A Brief History of the Practice of Accounting
Accounting’s early years
The history of accounting is closely linked to the development of human society and commerce. In fact, accounting has made significant contributions to both over the past five and a half thousand years.
The origins of accounting can be traced back to at least 3600BC when trade between tribes in the region of Mesopotamia required records to be kept on stone and clay tablets. In those times the ‘scribes’ who possessed a knowledge of writing also served as bookkeepers.
It is believed that many of the first examples of what we call ‘writing’ were actually records of transactions carried out more than 5,000 years ago. Some scholars believe that even then there were accounting systems in use that had counterparts for our modern ledgers and receipts.
Accountants and auditors in ancient Egypt
The ancient Egyptians had a far more sophisticated system, thanks largely to their having advanced systems of distribution that required quantities of various commodities to be stored in warehouses and disbursed over periods of time as required.
To keep track of where goods were and what had been consumed, there was one set of scribes that recorded amounts brought into the warehouse and another set of scribes that recorded outward movements.
A third set of scribes functioned as auditors, comparing both sets of records and checking them against the quantities remaining in the warehouses. It was a simple way to ensure that the Pharaoh wasn’t being cheated in the transactions that were carried on.
Rulers of that period also required accounting records to be compiled for the purpose of taxation. The Roman Empire was run for profit and needed to identify the location and ownership of wealth so a share could be extracted and returned to finance the expenses and extravagances of its emperors.
Currency made calculations easier
The development of currency gave impetus to the growth of accounting when it made it much easier to prepare records of transactions. Instead of assessing the worth of domestic animals or agricultural products, it was much simpler to record details of precious metals or minted coins.
At first clay tokens etched with symbols to represent commodities were used as trading pieces, then later around 600BC coins made of precious metals came to have their own representative worth and could be exchanged for commodities.
Accounting as we know it today developed in the 14th century in the Italian city-states of Florence, Genoa and Venice. These cities were centers of maritime trade and banking and their wealthy merchants needed to keep accurate records of financial transactions.
The first double entry accounting
We know that double entry accounting was in use by by 1300 AD. Accounts from that era prepared by Amatino Manucci, a partner in the firm of Giovanni Farolfi & Co. in Florence, have been recovered and show a complete double entry bookkeeping system in place.
Thanks in no small part to its advanced system of accounting, Italy soon became Europe’s banking capital and the wealthiest country on the continent.
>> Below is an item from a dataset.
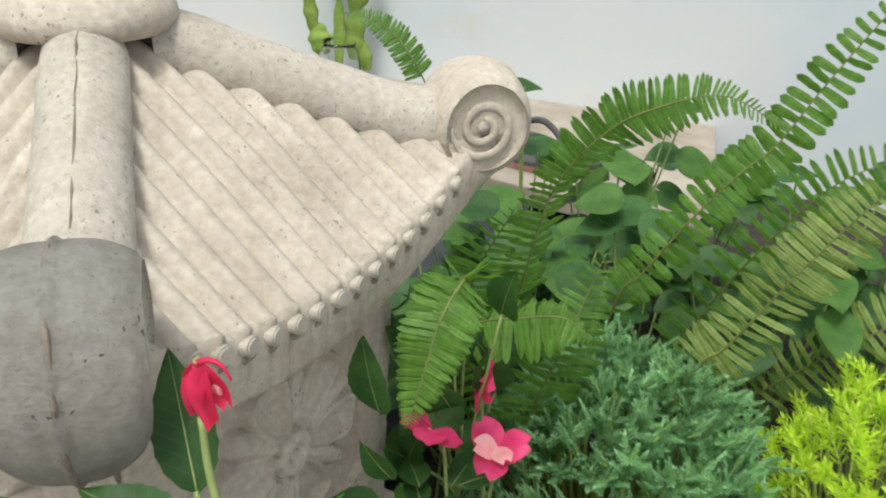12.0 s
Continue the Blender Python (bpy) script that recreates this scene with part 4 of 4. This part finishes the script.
frond(fern2, [(0.79, 0.82, 0.69), (0.816, 0.80, 0.777), (0.848, 0.80, 0.855), (0.879, 0.80, 0.915), (0.903, 0.80, 0.954), (0.932, 0.80, 0.980), (0.97, 0.80, 0.995)], 0.029, 30, (0.1, -0.8, 0.5), DARK, lean=6, taper=0.65, seed=36, start=0.1)
frond(fern2, [(0.75, 0.66, 0.69), (0.72, 0.60, 0.82), (0.735, 0.60, 0.90), (0.75, 0.62, 0.96)], 0.030, 30, (0.4, -0.8, 0.4), DARK, lean=6, taper=0.6, seed=37)
frond(fern2, [(0.66, 0.68, 0.69), (0.655, 0.64, 0.83), (0.665, 0.62, 0.92), (0.69, 0.61, 0.985)], 0.030, 30, (0.4, -0.8, 0.4), DARK, lean=6, taper=0.6, seed=38)
frond(fern2, [(0.86, 0.82, 0.69), (0.93, 0.79, 0.80), (1.00, 0.78, 0.88), (1.06, 0.78, 0.92)], 0.030, 38, (0.1, -0.8, 0.6), OLIVE, lean=6, taper=0.6, seed=39)

frond(fern2, [(0.64, 0.80, 0.69), (0.60, 0.84, 0.86), (0.568, 0.85, 0.955), (0.549, 0.85, 0.993), (0.529, 0.85, 1.016), (0.507, 0.85, 1.028), (0.480, 0.85, 1.031)], 0.016, 46, (0.5, -0.75, 0.5), SLIM_DARK, lean=12, taper=0.6, seed=40, start=0.45)

# round-leaved plants filling the bed in front of the wall
rnd = random.Random(77)
SPOTS = [(0.66, 0.93), (0.745, 0.98), (0.83, 1.03), (0.915, 0.87), (1.0, 0.92), (1.085, 0.97), (1.17, 0.81), (0.70, 0.80), (0.79, 0.86), (0.62, 0.84), (0.87, 0.93), (0.645, 0.725), (0.585, 0.775)]
for g, (cx, cy) in enumerate(SPOTS):
    plant = thing("round_leaved_plant", cx, cy, 0.67, "leafy plant with glossy rounded green leaves", "plant", "plants before the wall")
    for k in range(26):
        a = rnd.uniform(0, 6.28)
        r = rnd.uniform(0.01, 0.085)
        hgt = rnd.uniform(0.08, 0.255) - 0.5 * r
        b = Vector((math.cos(a) * r, math.sin(a) * r, hgt))
        d = Vector((math.cos(a), math.sin(a), rnd.uniform(-0.5, 0.25))) * rnd.uniform(0.028, 0.046)
        leaf_to(plant, b, b + d, d.length * rnd.uniform(0.75, 1.0), (M_LEAF, M_LEAF_MID, M_LEAF_MID, M_LEAF)[k % 4], up=(0, -0.55, 1), teeth=0.0, point=0.9, fold=0.1, curl=0.15, heart=1.0, seed=k)
        if k % 2 == 0:
            stalk(plant, [(b.x * 0.3, b.y * 0.3, 0.0), (b.x * 0.7, b.y * 0.7, hgt * 0.6), b], 0.0013, 0.001)
    if g in (0, 1, 3):
        for q in range(2):
            top = Vector((rnd.uniform(-0.03, 0.05), rnd.uniform(-0.05, 0.0), rnd.uniform(0.27, 0.31)))
            stalk(plant, [(0, 0, 0), top * 0.6, top], 0.0012, 0.0009)
            leaf_to(plant, top - Vector((0.016, 0, 0.003)), top + Vector((0.016, 0, 0.004)), 0.024, M_LEAF, up=(0, -0.4, 1), teeth=0, point=0.9, heart=0.3, seed=q)

# ---- things on the ledge ----
def slipper(x, y, z, turn, mirror=1):
    root = thing("flip_flop", 0, 0, 0, "worn black flip-flop with a red-edged sole on the ledge", "slipper", "pair of flip-flops", m=pose(x, y, z, 0, 0, turn))

    def outline(u):
        return 0.036 + 0.013 * math.sin(u * math.pi * 1.15 + 0.1) - 0.004 * math.sin(u * 6.0)
    for name, z0, z1, mt, grow in (("sole", 0.0, 0.008, M_REDRUBBER, 0.001), ("footbed", 0.008, 0.014, M_RUBBER, 0.0)):
        n = 30
        ring = []
        for i in range(n + 1):
            u = i / n
            ring.append((u, (outline(u) + grow) * math.sqrt(max(0.0, 1 - (2 * u - 1) ** 8))))
        pts = [(u, w) for u, w in ring] + [(u, -w) for u, w in reversed(ring[1:-1])]
        vs, fs = [], []
        for zz in (z0, z1):
            for u, w in pts:
                vs.append(((u - 0.5) * 0.245, w * mirror, zz + 0.006 * max(0, u - 0.75) / 0.25))
        k = len(pts)
        fs = [(i, (i + 1) % k, k + (i + 1) % k, k + i) for i in range(k)] + [tuple(range(k))[::-1], tuple(range(k, 2 * k))]
        part(name, mesh_of(name, vs, fs, mt, False), root)
    for sg in (-1, 1):
        line = spline([(0.068, 0.0, 0.016), (0.05, sg * 0.013, 0.036), (0.018, sg * 0.032, 0.046), (-0.012, sg * 0.041, 0.034), (-0.025, sg * 0.043, 0.014)], 18)
        v, f = tube(line, 0.0048, 8)
        part("strap", mesh_of("strap", v, f, M_RUBBER), root, "black rubber strap")
    v, f = tube([Vector((0.068, 0, 0.012)), Vector((0.068, 0, 0.022))], 0.004, 8)
    part("toe_post", mesh_of("toe_post", v, f, M_REDRUBBER), root)
    return root


slipper(0.392, 1.285, 0.760, -4)
slipper(0.590, 1.245, 0.760, -10, -1)

jar = thing("glass_jar", 0.245, 1.425, 0.759, "small clear glass jar holding cactus cuttings", "jar")
jp = [(0.0, 0.0), (0.028, 0.0), (0.034, 0.006), (0.036, 0.03), (0.033, 0.055), (0.027, 0.066), (0.028, 0.075), (0.0265, 0.075), (0.0255, 0.066), (0.031, 0.054), (0.0335, 0.03), (0.031, 0.008), (0.0, 0.006)]
part("glass", grid_mesh("glass", [[Vector((r * math.cos(6.2832 * k / 28), r * math.sin(6.2832 * k / 28), z)) for k in range(29)] for r, z in jp], M_GLASS), jar).visible_shadow = False


def pad(parent, base, tip, w, seed):
    b, t = Vector(base), Vector(tip)
    rows = []
    n = 14
    for i in range(n + 1):
        u = i / n
        hw = w * 0.5 * (math.sin(math.pi * (0.08 + 0.87 * u)) ** 0.6) * (1 + 0.10 * math.sin(u * 17 + seed))
        th = hw * 0.42
        rows.append([Vector((u * (t - b).length, hw * math.cos(6.2832 * k / 14), th * math.sin(6.2832 * k / 14))) for k in range(15)])
    return part("pad", grid_mesh("pad", rows, M_CACTUS), parent, m=aim(b, t, (0, -1, 0.1)))


cac = thing("cactus_cutting", 0, 0, 0, "jointed flat green cactus cuttings leaning on the wall", "cactus")
pad(cac, (0.238, 1.44, 0.775), (0.232, 1.455, 0.90), 0.022, 1)
pad(cac, (0.234, 1.455, 0.895), (0.205, 1.465, 1.012), 0.043, 2)
pad(cac, (0.262, 1.445, 0.80), (0.262, 1.455, 0.888), 0.036, 3)
pad(cac, (0.258, 1.452, 0.878), (0.285, 1.46, 0.975), 0.042, 4)
pad(cac, (0.205, 1.45, 0.80), (0.192, 1.455, 0.850), 0.042, 5)
pad(cac, (0.188, 1.452, 0.835), (0.176, 1.455, 0.905), 0.026, 6)
pad(cac, (0.286, 1.445, 0.785), (0.274, 1.45, 0.835), 0.026, 7)

# ---- roots and vines hanging down the wall ----
W = 1.496


def wall_root(pts, r0, r1, material=None, label="dry grey aerial root hanging down the wall", name="aerial_root"):
    line = spline([(x, W - 0.002 + (dy if len(p) > 2 else 0), z) for p in pts for x, z, dy in [(*p, 0)[:3]]], 26)
    line = [p + Vector((0.0025 * noise.noise(p * 22), 0, 0)) for p in line]
    v, f = tube(line, [0.8 * (r0 + (r1 - r0) * i / 25) * (1 + 0.15 * math.sin(i * 2.3)) for i in range(26)], 7)
    return tagged(new(name, mesh_of(name, v, f, material or M_ROOT)), label, "root", "roots on the wall")


wall_root([(-0.40, 1.45), (-0.392, 1.10), (-0.408, 1.011), (-0.440, 0.92), (-0.446, 0.84), (-0.447, 0.757)], 0.004, 0.0048)
wall_root([(-0.447, 0.757), (-0.4465, 0.80), (-0.444, 0.836)], 0.0062, 0.005, M_ROOT_BROWN, "brown swollen root end on the wall")
wall_root([(-0.30, 1.40), (-0.285, 1.03), (-0.252, 0.93), (-0.215, 0.84), (-0.194, 0.757)], 0.0038, 0.005)
wall_root([(-0.36, 1.35), (-0.345, 1.016), (-0.300, 0.955), (-0.296, 0.90), (-0.30, 0.86), (-0.275, 0.80), (-0.268, 0.757)], 0.0035, 0.007, M_ROOT_BROWN, "brown root with a thickened foot on the wall")
wall_root([(-0.34, 1.0), (-0.345, 0.92), (-0.375, 0.87), (-0.372, 0.80), (-0.374, 0.757)], 0.0025, 0.0042, M_ROOT_BROWN, "brown forked root on the wall")
wall_root([(-0.345, 0.88), (-0.36, 0.84), (-0.374, 0.80)], 0.002, 0.0028)
wall_root([(-0.345, 0.96), (-0.318, 0.90), (-0.302, 0.86)], 0.002, 0.0024)
wall_root([(-0.352, 1.45), (-0.347, 1.02), (-0.346, 0.92), (-0.345, 0.80)], 0.0058, 0.0042, M_VINE, "thin green vine hanging down the wall", "hanging_vine")
wall_root([(-0.448, 1.3), (-0.447, 1.02), (-0.446, 0.985)], 0.0045, 0.003)
wall_root([(-0.365, 1.2), (-0.362, 1.02), (-0.36, 0.975)], 0.004, 0.003)
wall_root([(-0.715, 1.45), (-0.722, 1.05), (-0.731, 0.986), (-0.745, 0.90), (-0.754, 0.83), (-0.757, 0.757)], 0.005, 0.005)
wall_root([(-0.75, 1.45), (-0.755, 1.05), (-0.765, 0.95), (-0.785, 0.85), (-0.79, 0.757)], 0.0035, 0.003)
wall_root([(-0.655, 1.45), (-0.668, 1.05), (-0.672, 0.95), (-0.655, 0.88), (-0.648, 0.81), (-0.645, 0.757)], 0.0042, 0.005)
wall_root([(-0.69, 1.40), (-0.697, 1.0), (-0.693, 0.92), (-0.665, 0.83)], 0.0045, 0.003)
wall_root([(-0.70, 1.2), (-0.70, 0.96), (-0.69, 0.84), (-0.685, 0.757)], 0.0035, 0.002)
wall_root([(-0.59, 1.45), (-0.60, 1.0), (-0.612, 0.93), (-0.60, 0.85), (-0.580, 0.757)], 0.0052, 0.0042)
wall_root([(-0.64, 1.1), (-0.63, 0.97), (-0.59, 0.90), (-0.53, 0.82), (-0.495, 0.757)], 0.0022, 0.003)
wall_root([(-0.865, 1.45), (-0.868, 1.05), (-0.863, 0.97), (-0.88, 0.87), (-0.893, 0.768)], 0.004, 0.0045)
wall_root([(-1.32 + 0.07, 1.15), (-1.245, 1.0), (-1.215, 0.95), (-1.14, 0.912), (-1.09, 0.94), (-1.10, 1.0), (-1.15, 1.06), (-1.17, 1.3)], 0.005, 0.005, M_CABLE, "grey cable looping down the wall", "cable")

# yellowed leaves fallen on the bank and crumbs on the pond floor
dead = thing("fallen_leaf", 0, 0, 0, "small curled yellow leaf fallen on the liner", "leaf", "fallen leaves")
leaf_to(dead, (0.306, 0.617, 0.697), (0.319, 0.621, 0.699), 0.010, M_DRY, up=(-0.4, -0.3, 1), seed=3)
dead2 = thing("fallen_leaf", 0, 0, 0, "small curled yellow leaf fallen on the liner", "leaf", "fallen leaves")
leaf_to(dead2, (0.320, 0.642, 0.697), (0.328, 0.650, 0.700), 0.007, M_DRY, up=(-0.4, -0.3, 1), seed=5)
rnd = random.Random(91)
for x, y, r in ((-0.020, 0.934, 0.0035), (0.045, 1.130, 0.0032)):
    rows = []
    for j in range(7):
        q = math.pi * j / 6
        rows.append([Vector((r * math.sin(q) * math.cos(6.2832 * k / 10) * (1 + 0.18 * math.sin(k * 2.3 + j)), r * math.sin(q) * math.sin(6.2832 * k / 10), 0.7 * r * (1 - math.cos(q)))) for k in range(10)])
        rows[-1].append(rows[-1][0].copy())
    crumb = new("pebble", grid_mesh("pebble", rows, M_CONCRETE))
    crumb.matrix_basis = pose(x, y, floor_z(x) + 0.001, 0, 0, rnd.uniform(0, 360))
    tagged(crumb, "small pale stone crumb lying on the pond liner", "pebble", "crumbs on the liner")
The concentration of wealth and power in Italy led to further refinement and standardization of accounting practices based on the “Italian method” that quickly spread throughout Europe.
Perhaps most surprising is how little bookkeeping methods have changed since the Middle Ages. The writings of Luca Pacioli, a monk who in 1494 produced a book on mathematics that described the accounting systems in use at the time, describe procedures that would be recognized by modern accountants.
The principal differences between modern bookkeeping practices and what was called the "Method of Venice" are refinements made necessary to accommodate the greater size of contemporary business enterprises than existed in Pacioli’s time.
The relatively small proprietorships of 15th century Italy didn’t need specialized journals, subsidiary ledgers, controlling accounts, formal audit systems, cost accounting or highly-detailed budgeting. These are evolutionary developments that nonetheless were built on foundations laid more than 500 years ago.